## Description of the task
Copy each line below exactly and leave the pictures out.

┄┄┄┄┄┄┄┄┄┄

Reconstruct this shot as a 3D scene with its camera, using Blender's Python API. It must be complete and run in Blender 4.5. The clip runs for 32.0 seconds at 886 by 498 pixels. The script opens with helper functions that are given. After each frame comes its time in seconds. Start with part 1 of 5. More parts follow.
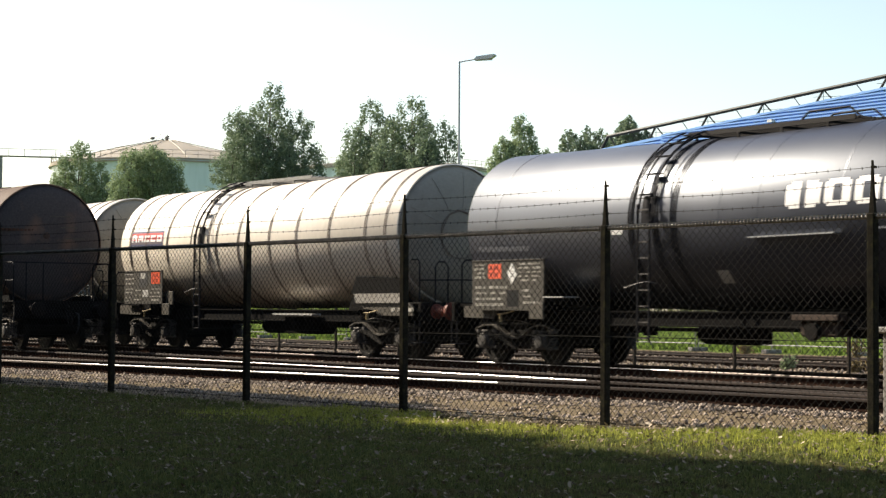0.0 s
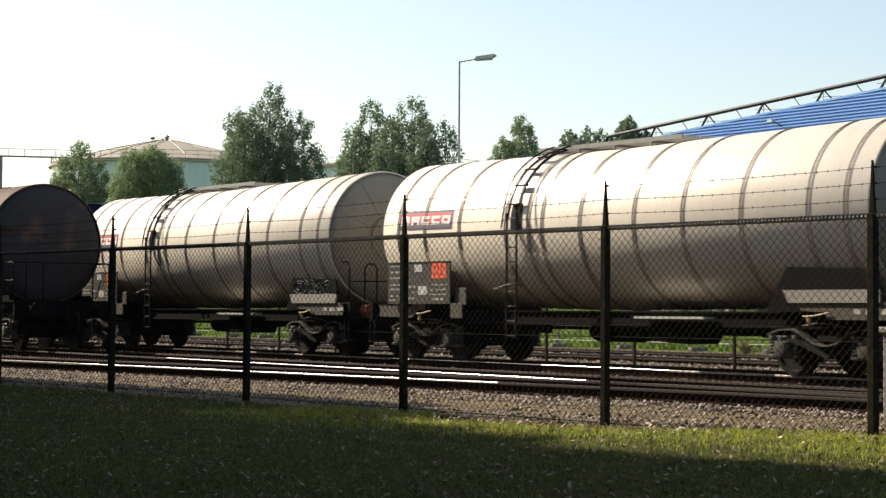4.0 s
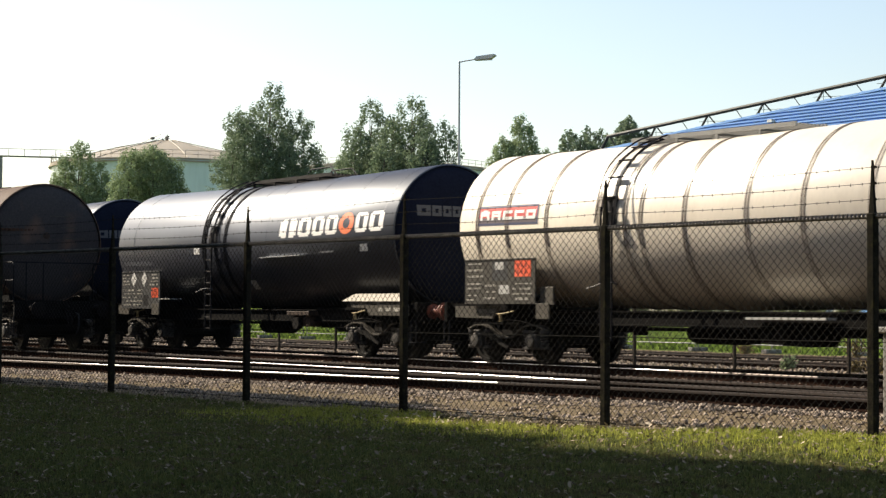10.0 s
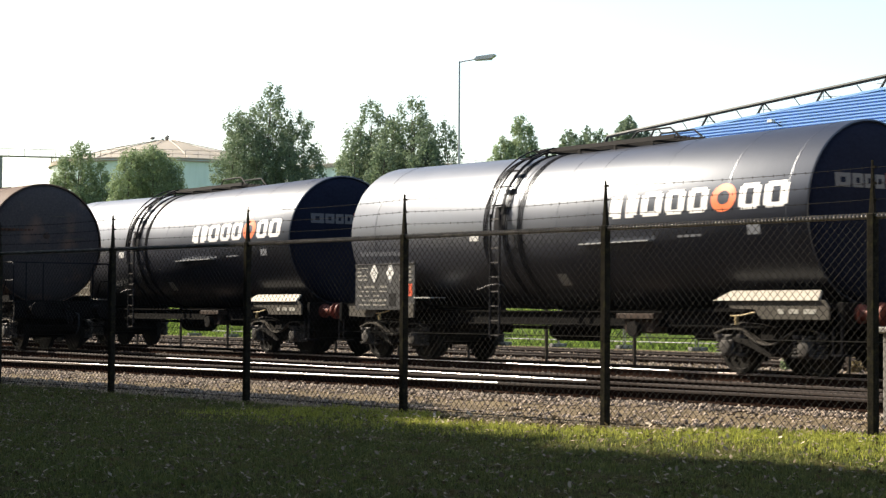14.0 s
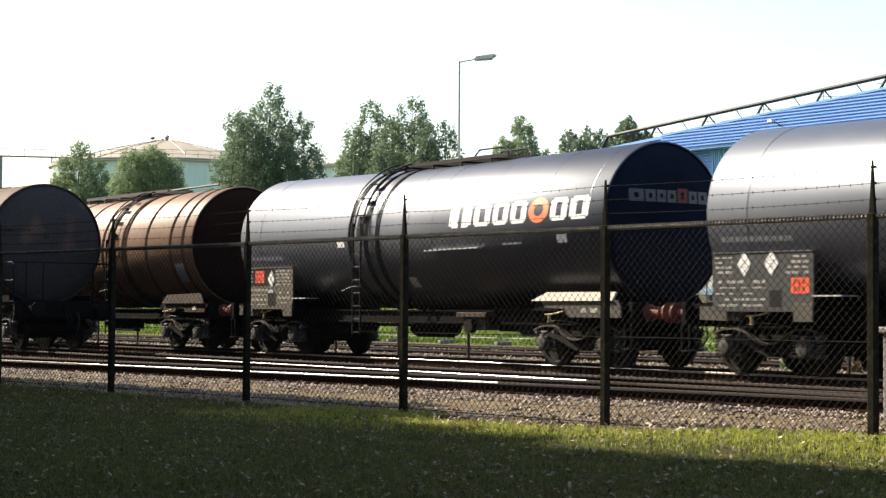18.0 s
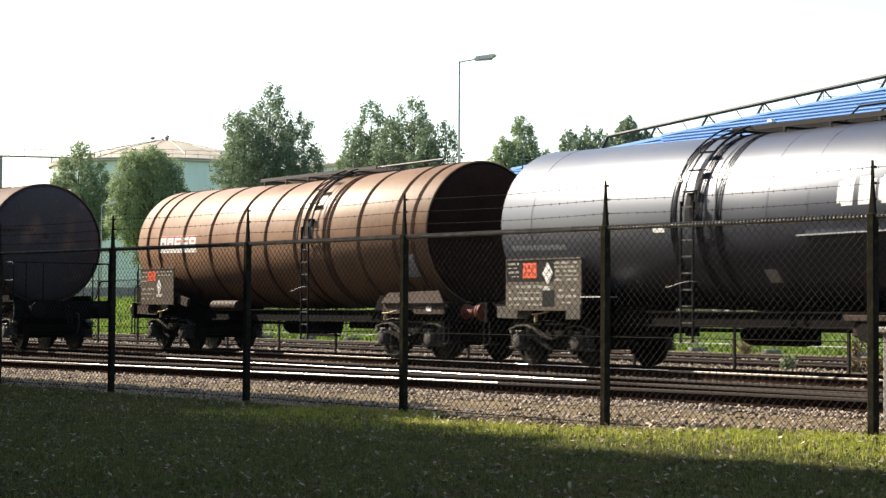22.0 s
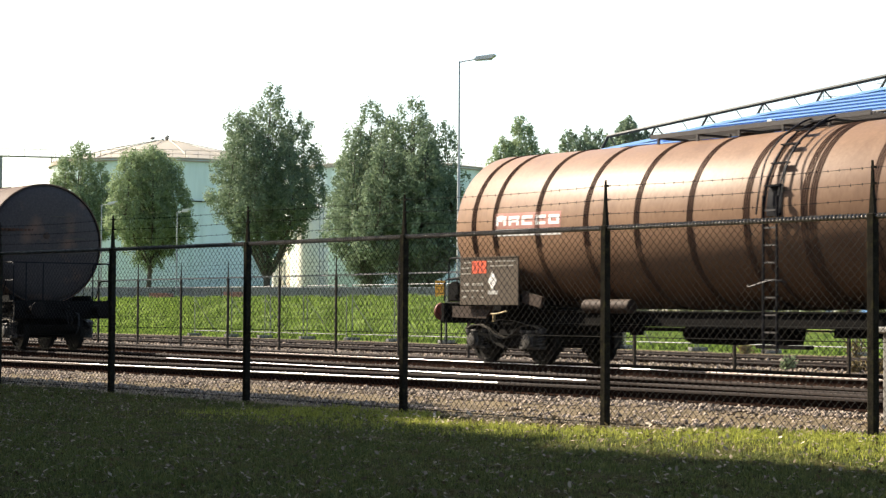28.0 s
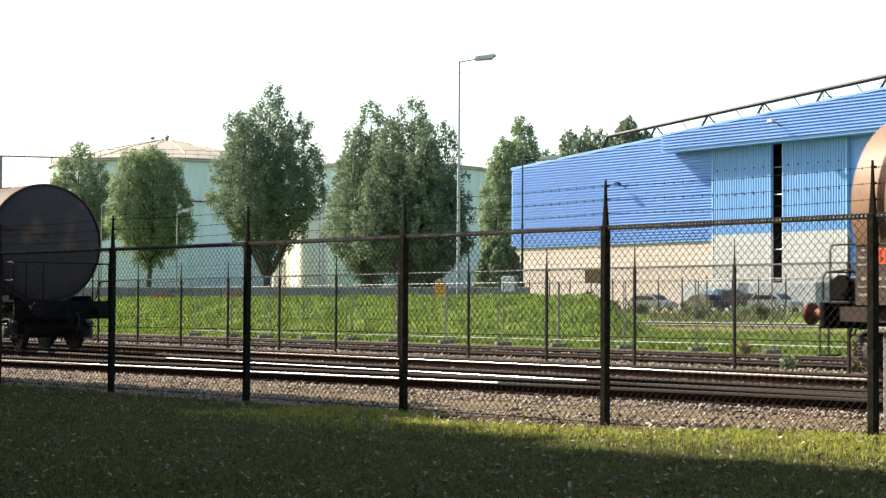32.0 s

┄┄┄┄┄┄┄┄┄┄

## The answer
Reconstruct this shot as a 3D scene with its camera, using Blender's Python API. It must be complete and run in Blender 4.5. The clip runs for 32.0 seconds at 886 by 498 pixels. The script opens with helper functions that are given. After each frame comes its time in seconds. Start with part 1 of 5. More parts follow.
0.0 s
4.0 s
10.0 s
14.0 s
18.0 s
22.0 s
28.0 s
32.0 s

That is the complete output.